Zdaniem Jerzego Wiatra, prezesa Okręgu Polskiego Związku Wędkarskiego w Zamościu, winowajca został ustalony. Stało się to przy udziale wędkarzy i mieszkańców. – Pokazaliśmy ścieki płynące bezpośrednio do rzeki Huczwy z kanału z zakładu, który zrzuca ścieki. Ciężko go nie namierzyć, tym bardziej że sami mieszkańcy zadzwonili i powiedzieli, że jest taki kanał, w którym ścieki płyną na okrągło. Mamy z tego film, który złożyliśmy do prokuratury. Myślę, że prokuratura przez rok mogła zgromadzić dowody, jakie tylko chciała – uważa Jerzy Wiater. 

Mandat dla zakładu

Piotr Jonasz, pełniący obowiązki kierownika Zamojskiej Delegatury Wojewódzkiego Inspektoratu Ochrony Środowiska w Lublinie, informuje, że po przeprowadzeniu kontroli wspomniany zakład otrzymał mandat za nieprawidłową gospodarkę ściekami. Ale nie dało się udowodnić związku działań firmy ze śnięciem ryb. Potem wszczęto też postępowanie administracyjne.

– Wydano decyzję administracyjną wymierzającą karę finansową za niewłaściwy sposób magazynowania osadów z czyszczenia osadników. Kara została zapłacona przez ten podmiot w terminie. Zobowiązał się on też do przestrzegania określonych w zarządzeniu zobowiązań i dołożeniu wszelkich starań, aby nie zanieczyszczać środowiska. Najprawdopodobniej, tak jak to w przyrodzie bywa, coś się skumulowało i nie jesteśmy w stanie tego stwierdzić – dodaje Piotr Jonasz.

CZYTAJ: Nielegalnie łowili ryby w Wiśle. Para z Łazisk zatrzymana [ZDJĘCIA, FILM]

Z naszych ustaleń wynika, że prokuratura doszła do podobnych wniosków jak inspektorat. Śledczy potwierdzili, że do rzeki Białki, która dalej wpada do Huczwy, wprowadzono niedostatecznie oczyszczone ścieki z zakładu oraz że spowodowało to, iż w wodzie wytworzył się grzyb. Ten z kolei mógł doprowadzić do spadku tlenu i śnięcia ryb. Mógł, ale nie musiał, bo ostatecznie prokuratura uznała, że nie można jednoznacznie uznać winy zakładu.

Wędkarze wynajęli kancelarię prawniczą

– Jeszcze się nie zdarzyło, żeby w powiecie hrubieszowskim kiedykolwiek została wykryta przyczyna śnięcia ryb.
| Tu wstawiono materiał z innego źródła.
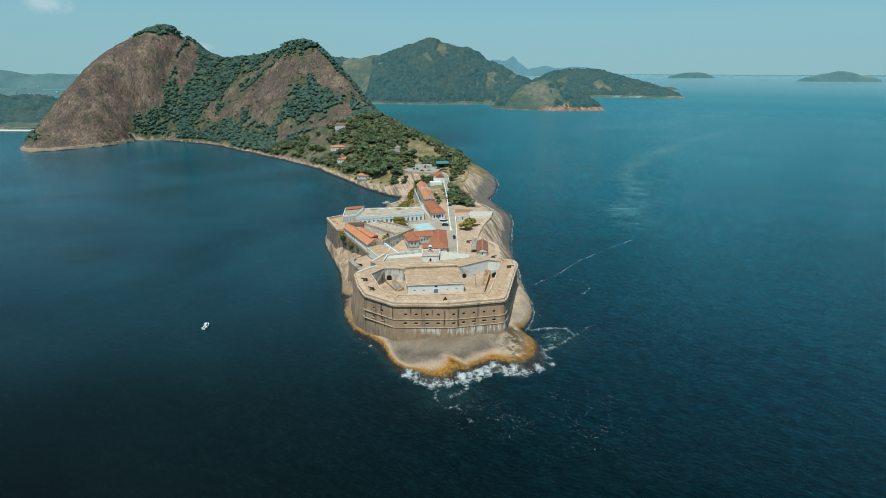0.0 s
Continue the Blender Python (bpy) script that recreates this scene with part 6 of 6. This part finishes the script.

Ona się powtarza tak często na tej rzece, że postanowiliśmy tego więcej nie tolerować i dlatego też wynajęliśmy kancelarie prawniczą – informuje Jerzy Wiater.

Zażalenie na umorzenie postępowania trafiło do hrubieszowskiego sądu. Tu ma zapaść decyzja o dalszych losach sprawy. Sąd może utrzymać w mocy decyzję prokuratury lub też skierować sprawę do ponownego rozpatrzenia.

Reporterka Radia Lublin usiłowała skontaktować się ze wskazaną firmą. Do chwili publikacji tego materiału nie otrzymała odpowiedzi na zadane pytania.